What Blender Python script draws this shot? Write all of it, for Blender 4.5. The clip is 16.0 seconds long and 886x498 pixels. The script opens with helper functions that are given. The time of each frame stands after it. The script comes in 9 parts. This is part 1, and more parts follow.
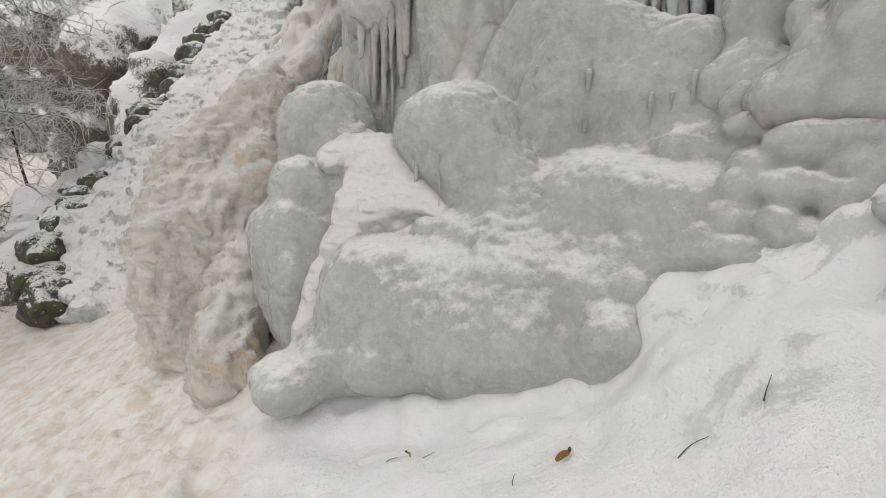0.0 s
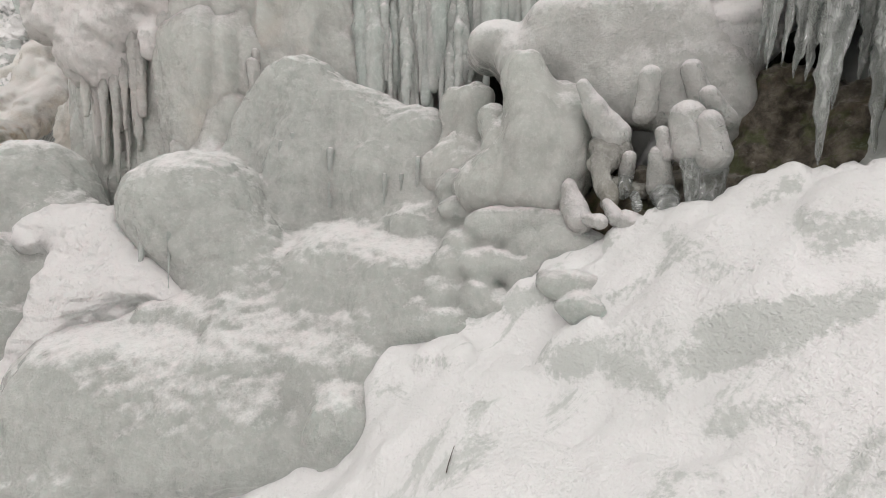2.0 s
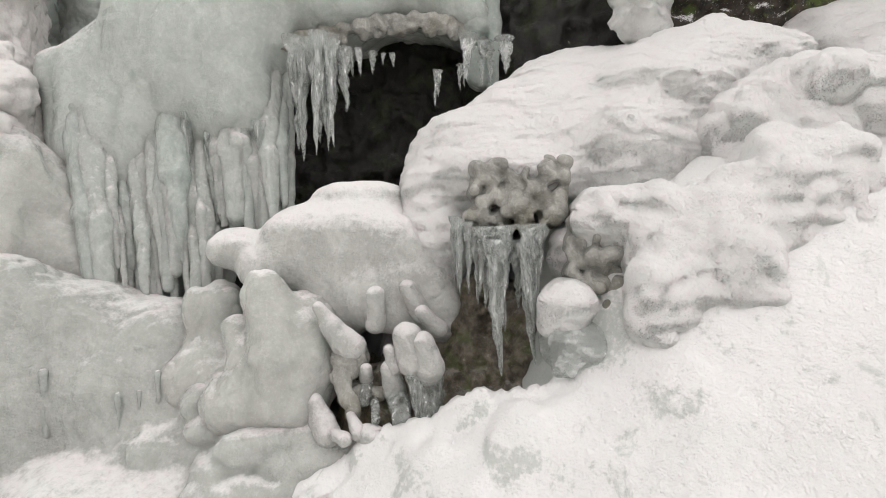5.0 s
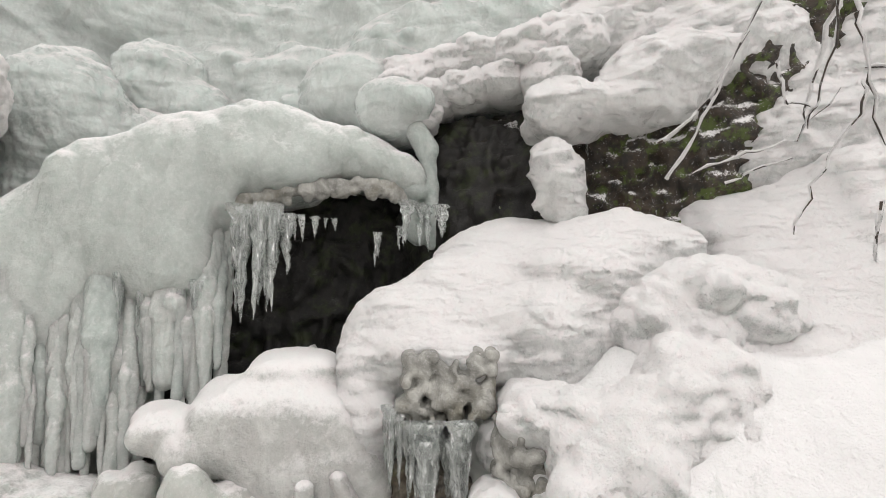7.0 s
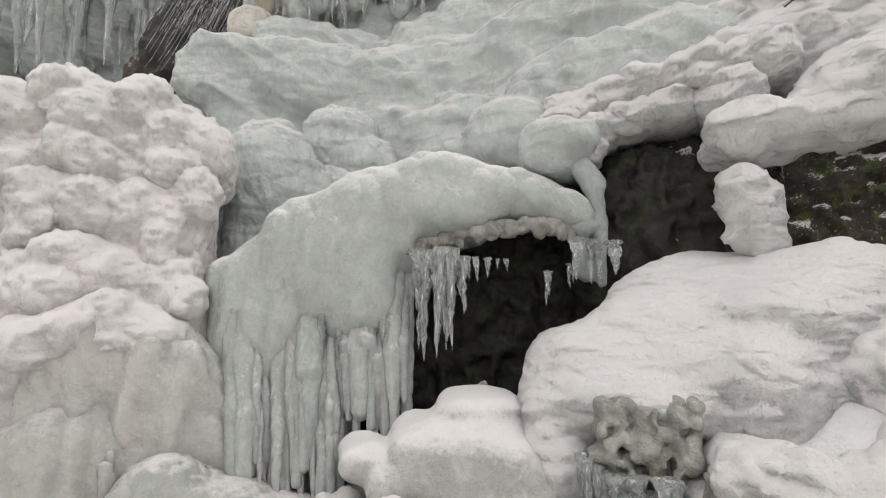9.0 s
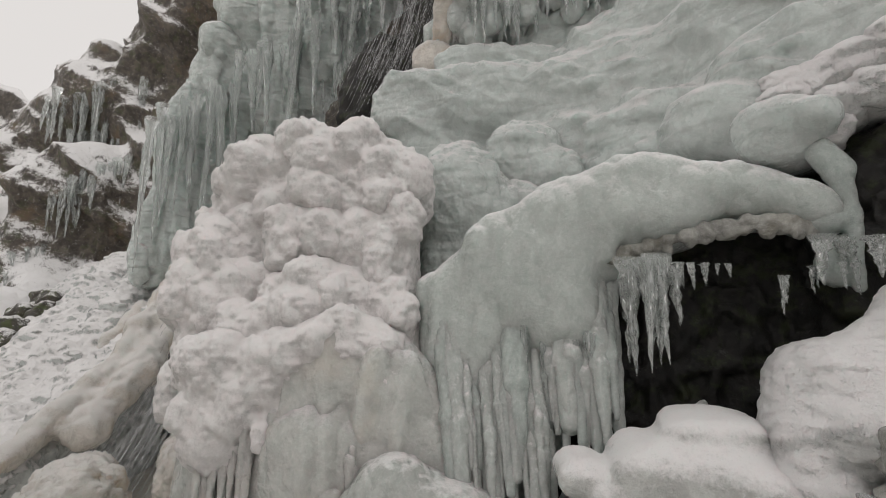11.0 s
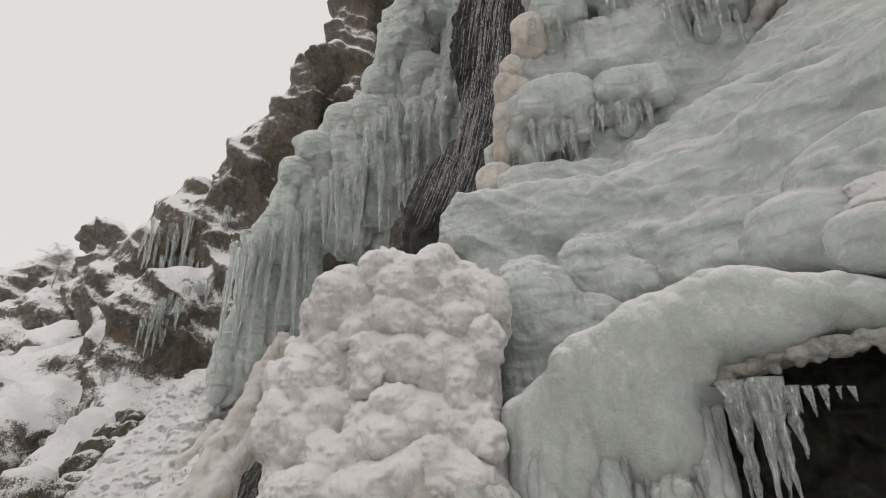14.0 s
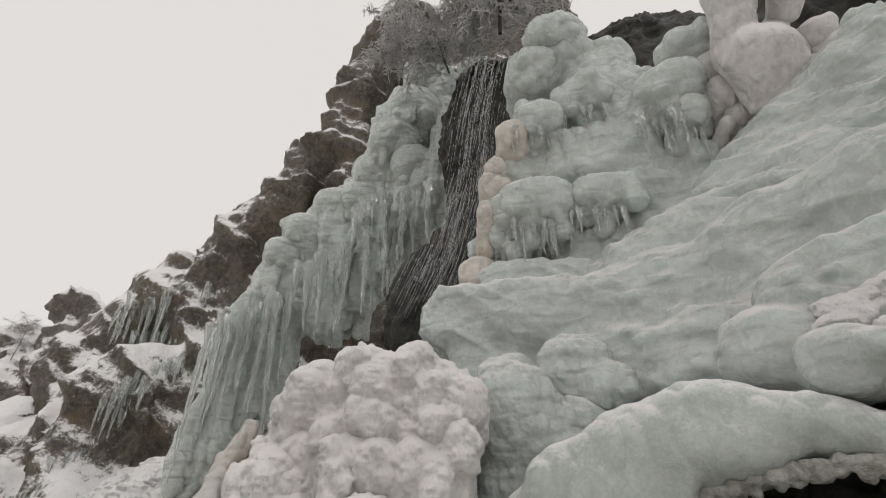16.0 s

- - -

**Written instruction**
From the material above, reproduce everything verbatim except the pictures.

**Worked solution**
What Blender Python script draws this shot? Write all of it, for Blender 4.5. The clip is 16.0 seconds long and 886x498 pixels. The script opens with helper functions that are given. The time of each frame stands after it. The script comes in 9 parts. This is part 1, and more parts follow.
0.0 s
2.0 s
5.0 s
7.0 s
9.0 s
11.0 s
14.0 s
16.0 s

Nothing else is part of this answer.